Everyday Conjurings
Typically, when we think of conjuring magic, we imagine a wart-spattered witch hovering over her boiling cauldron whispering spells on the night of the full moon, attempting to turn the wheel of fortune to her desires.
But real conjuring is at once simpler and more magical than that. It is the basic act of focusing our energies, setting our intent to achieve desired results. This time of year, with Halloween at our doorstep, it may be easier to accept magic as a natural part of life. The stirring of red leaves across the street, the rich scent of earth going to sleep for the winter, the little creaks and whispers in the house that lull us to sleep--or sometimes wake us for no apparent reason...all are reminders of the subtle forces that stir around us. Conjuring is a way for us to become more in tune with these forces, more in tune with our deepest selves.

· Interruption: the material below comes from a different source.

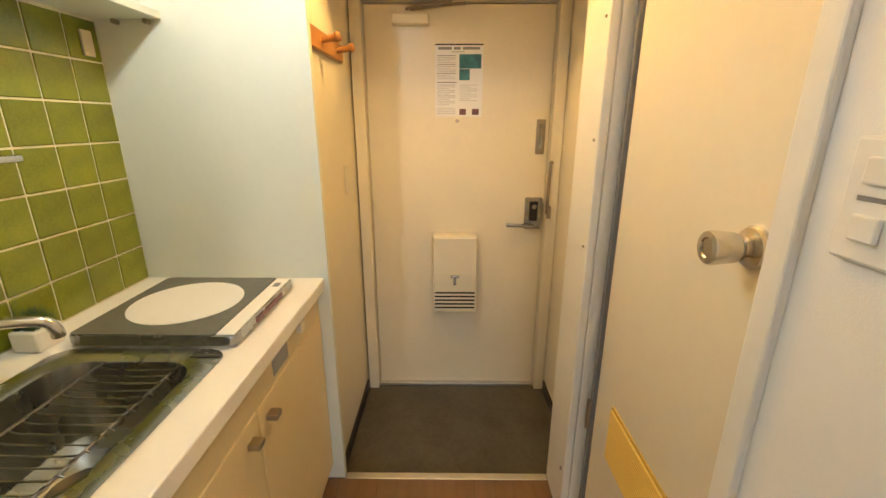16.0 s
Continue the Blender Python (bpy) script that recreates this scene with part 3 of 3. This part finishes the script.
lampc = thing("ceiling_lamp", (-1.26, 0.64, CEIL), "round white ceiling lamp with a pull cord", "ceiling lamp")
part("shade", lathe([(0.24, 0.0), (0.25, 0.03), (0.20, 0.11), (0.10, 0.14), (0.06, 0.15)], (-1.26, 0.64, CEIL - 0.15), 36), M_SHADE, lampc, smooth=True)
part("pull_cord", tube([(-1.14, 0.56, 2.27), (-1.10, 0.535, 2.0), (-1.02, 0.522, 1.62)], 0.0012, 5), M_CORD, lampc)
part("pull_knob", rod((-1.02, 0.522, 1.592), (-1.02, 0.522, 1.622), 0.006, 0.004, 10), M_PLASTIC, lampc, smooth=True)

# ---- fridge niche ----
solid("partition_panel", box(-4.076, -4.052, WY, -0.142, KF, CEIL2, 0.002), M_PANEL, "pale grey partition panel between fridge and kitchen", "panel", "structure")
solid("panel_edge", box(-4.078, -4.050, -0.141, -0.129, KF, CEIL2, 0.002), M_FRAME, "cream edging of the partition panel", "trim", "structure")

fridge = thing("refrigerator", (-3.80, -0.45, KF), "white two-door refrigerator standing in the niche", "refrigerator")
FX0, FX1, FYB, FYF, FZ = -4.048, -3.517, -0.700, -0.195, 1.195
part("body", box(FX0, FX1, FYB, FYF, KF + 0.01, FZ, 0.006), M_FRIDGE, fridge)
part("gasket", box(FX0 + 0.008, FX1 - 0.008, FYF, FYF + 0.012, KF + 0.03, FZ - 0.012), M_GREY, fridge, "grey door gasket")
fd = part("door", box(FX0, FX1, FYF + 0.012, -0.129, 0.559, FZ + 0.003, 0.008, 3), M_FRIDGE, fridge, smooth=True)
part("top_rail", box(FX0 + 0.02, FX1 - 0.02, FYF - 0.03, FYF + 0.008, FZ + 0.001, FZ + 0.012, 0.003), M_PLASTIC, fridge)
part("door", box(FX0, FX1, FYF + 0.012, -0.129, KF + 0.022, 0.552, 0.008, 3), M_FRIDGE, fridge, smooth=True)
part("hinge", rod((FX1 - 0.012, -0.16, 0.552), (FX1 - 0.012, -0.16, 0.559), 0.008), M_GREY, fridge)
for x in (FX0 + 0.05, FX1 - 0.05):
    for y in (FYB + 0.05, FYF - 0.05):
        part("foot", rod((x, y, KF), (x, y, KF + 0.011), 0.015), M_GREY, fridge)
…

Think about it: we conjure every time we daydream about our futures, resolve to change something in our lives, or continue with other life patterns. We conjure when we meditate or do yoga. We conjure when we cook, our intent to nourish and love settling over the food like any spell a witch casts over her cauldron. In essence, conjuring is being conscious about the energies we choose to allow into our lives.

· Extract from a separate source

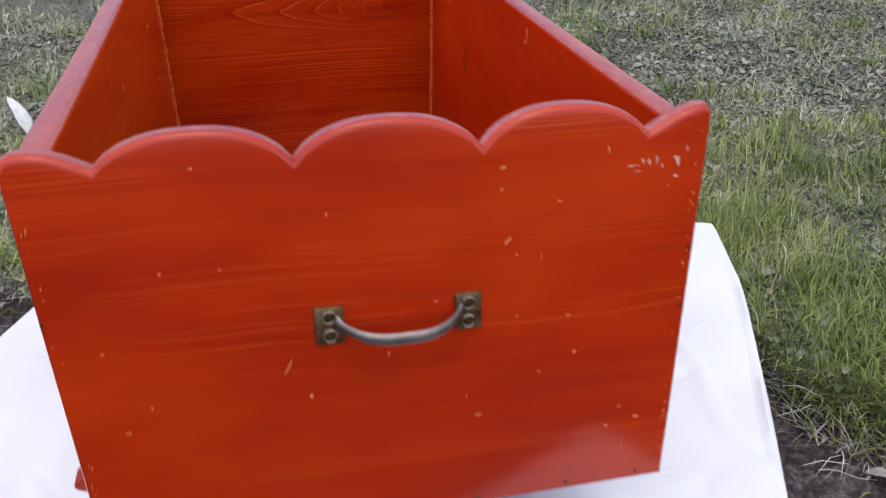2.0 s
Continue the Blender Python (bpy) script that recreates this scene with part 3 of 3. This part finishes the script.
# ---- the cradle ----
FLOOR = 0.80
cradle = thing("cradle", (0, 0.35, TOP), "red-stained glossy wooden baby cradle with scalloped ends on rockers", "cradle")

FOOT_LEAN, FOOT_Y, FOOT_TURN = 0.073, -0.063, -0.022
foot_outline = [(-0.2255, 0.808), (0.2150, 0.8150), (0.2250, 1.111), (0.2248, 1.121), (0.221, 1.1258), (0.2135, 1.1252), (0.205, 1.1226), (0.196, 1.1181), (0.187, 1.1131), (0.1795, 1.1091)]
foot_outline += arc_lobe(0.1795, 1.1091, 0.0615, 1.1076, 1.1316, 18, 2.4)
foot_outline += arc_lobe(0.0615, 1.1076, -0.0630, 1.1076, 1.1309, 18, 2.4)
foot_outline += arc_lobe(-0.0630, 1.1076, -0.1850, 1.1106, 1.1309, 18, 2.4)
foot_outline += [(-0.192, 1.1142), (-0.200, 1.1181), (-0.2095, 1.1216), (-0.219, 1.1233), (-0.2290, 1.1231), (-0.2360, 1.120), (-0.2385, 1.112)]
footboard = part("footboard", board_from_outline(foot_outline, FOOT_Y, FOOT_Y + 0.0168, 0.0042, FOOT_LEAN, 1.107, 4, FOOT_TURN, 1, 0), mat_foot, cradle, "low scalloped end board with chipped red lacquer", others=(mat_rim,))

head_outline = [(-0.2250, 0.79), (0.2240, 0.79), (0.2280, 1.118), (0.2288, 1.130)]
head_outline += [(0.2248, 1.146), (0.2172, 1.163), (0.2050, 1.181), (0.1890, 1.194), (0.1700, 1.2015), (0.1480, 1.205), (0.1280, 1.2025), (0.1080, 1.196), (0.0920, 1.186)]
head_outline += [(0.0755, 1.1748)]
head_outline += [(0.066, 1.184), (0.050, 1.2005), (0.032, 1.2125), (0.014, 1.219), (-0.004, 1.2215), (-0.022, 1.2195), (-0.040, 1.2135), (-0.056, 1.203), (-0.070, 1.188)]
head_outline += [(-0.0845, 1.1740)]
head_outline += [(-0.096, 1.186), (-0.112, 1.197), (-0.130, 1.2035), (-0.150, 1.206), (-0.172, 1.203), (-0.192, 1.195), (-0.210, 1.181), (-0.224, 1.162), (-0.2330, 1.144), (-0.2360, 1.128), (-0.2330, 1.115)]


def flowing(points, corners):
    """A closed outline refined by a smooth curve that keeps the given corners sharp."""
    n, out = len(points), []
    for i in range(n):
        p0, p1, p2, p3 = (points[(i + k) % n] for k in (-1, 0, 1, 2))
        out.append(p1)
        if i < 2 or math.hypot(p2[0] - p1[0], p2[1] - p1[1]) > 0.1 or p1[1] < 1.12 or p2[1] < 1.12:
            continue
        if p1 in corners:
            p0 = p1
        if p2 in corners:
            p3 = p2
        for s in (0.34, 0.67):
            out.append(tuple(0.5 * (2 * b + (c - a) * s + (2 * a - 5 * b + 4 * c - d) * s * s + (3 * b - a - 3 * c + d) * s ** 3) for a, b, c, d in zip(p0, p1, p2, p3)))
    return out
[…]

I've been mulling over this concept as I prepare to move into my new home--okay an apartment--now that I am ready to set down roots in New Mexico. This is a chance to let go of old ways of being, which for me means letting go of my graduate school days and all the baggage that came with that: long hours, overwork, unhappiness, stress. It is also a chance to consider the type of energy I want to bring into my new space, the type of life I want to conjure up for myself.

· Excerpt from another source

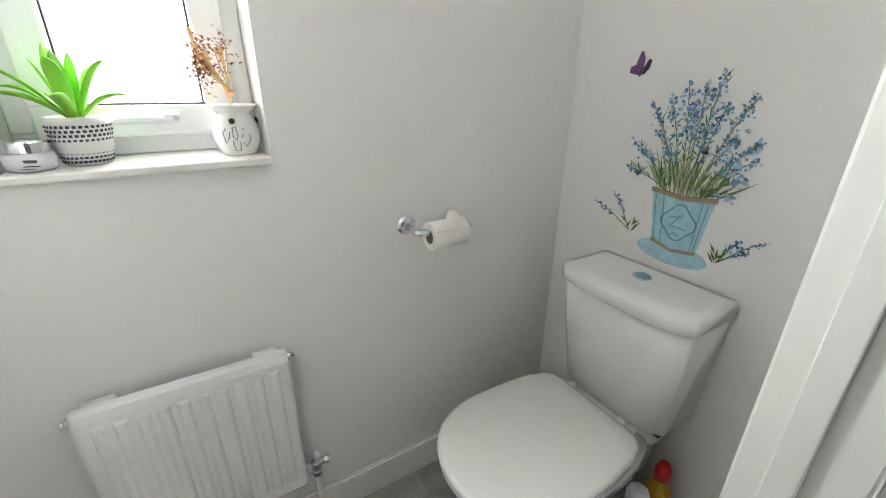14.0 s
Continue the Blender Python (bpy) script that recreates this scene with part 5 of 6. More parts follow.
part("window_frame", frame_yz(VY0, VY1, VZ0 + 0.012, VZ1, 0.045, -0.035, 0.030), M_UPVC, wd)
sash = part("sash", frame_yz(VY0 + 0.035, VY1 - 0.035, VZ0 + 0.047, VZ1 - 0.035, 0.058, -0.02, 0.044, 0.006), M_UPVC, wd)
part("gasket", frame_yz(VY0 + 0.090, VY1 - 0.090, VZ0 + 0.102, VZ1 - 0.090, 0.0065, 0.018, 0.030, 0.0005), M_BLACK, sash, "black rubber gasket")
pn = part("pane", bx(0.004, 0.010, VY0 + 0.092, VY1 - 0.092, VZ0 + 0.104, VZ1 - 0.092), M_FROST, sash, "frosted pane")
pn.visible_shadow = False
hd = part("window_handle", bx(0.044, 0.056, -0.70, -0.61, VZ0 + 0.072, VZ0 + 0.090, 0.004), M_UPVC, sash)
part("lever", tube(bmesh.new(), [(0.056, -0.645, VZ0 + 0.081), (0.078, -0.645, VZ0 + 0.081), (0.082, -0.66, VZ0 + 0.081), (0.082, -0.74, VZ0 + 0.080)], 0.008, 10), M_UPVC, hd, smooth=True)
part("lock", lathe(bmesh.new(), [(0.006, 0), (0.006, 0.004), (0.002, 0.005)], 14), M_STEEL, hd).matrix_basis = pose(0.056, -0.618, VZ0 + 0.081, 0, 90, 0)
structure("window_sill", bx(-0.965, WC_W + 0.022, VY0 + 0.001, VY1 - 0.001, VZ0 - 0.006, VZ0 + 0.010, 0.004), M_GLOSS, "white painted window board", "window sill")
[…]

It has taken a lot of energy these past weeks letting go of old furniture (goodbye futon and IKEA mattress!) and investing in new, more permanent furniture (hello antique tables and shelves, iron-frame bed, and cranberry colored couches!). With each piece of old furniture or dead kitchen appliance I recycle, I say goodbye to the old stagnant energy of my past life. With each thoughtful purchase that replaces those things, I welcome in happiness and vitality. This is my conjuring of a healthier, happier, more connected life.
My family has been conjuring with me too--adding input to every decoration decision I ponder and getting ready to help move my boxes at the end of this week. These caring acts imbue my new space with a cozy warmth only family love can give. I am even happy that I am moving on Dia de Los Muertos, or Day of the Dead, a holiday perhaps more important to us in New Mexico than Halloween. It is a holiday that celebrates those who have come before us--relatives, loved ones, and, I would add, past selves. They come to visit, eating sugar skulls and other sweet offerings, bearing messages from beyond. When I move on this day, I will be able to say goodbye to some ghosts--my past selves that no longer serve me. This is my conjuring that lets me shed my old skin.
When I dust off my cookbooks and knitted blankets--they've been in storage for quite some time--I will imbue my life with the domestic calm I've always thrived on. I will cook meals for my family. I will continue to knit my new blanket, each stitch a link in a woven spell of security and tranquility. I will write at my big turquoise desk, a pot of tea by my side, feeling the words slip around me and spill out into my new space, coating it in well-being. I will blend my tea. I will tend my new home.
I will conjure. No cauldron necessary.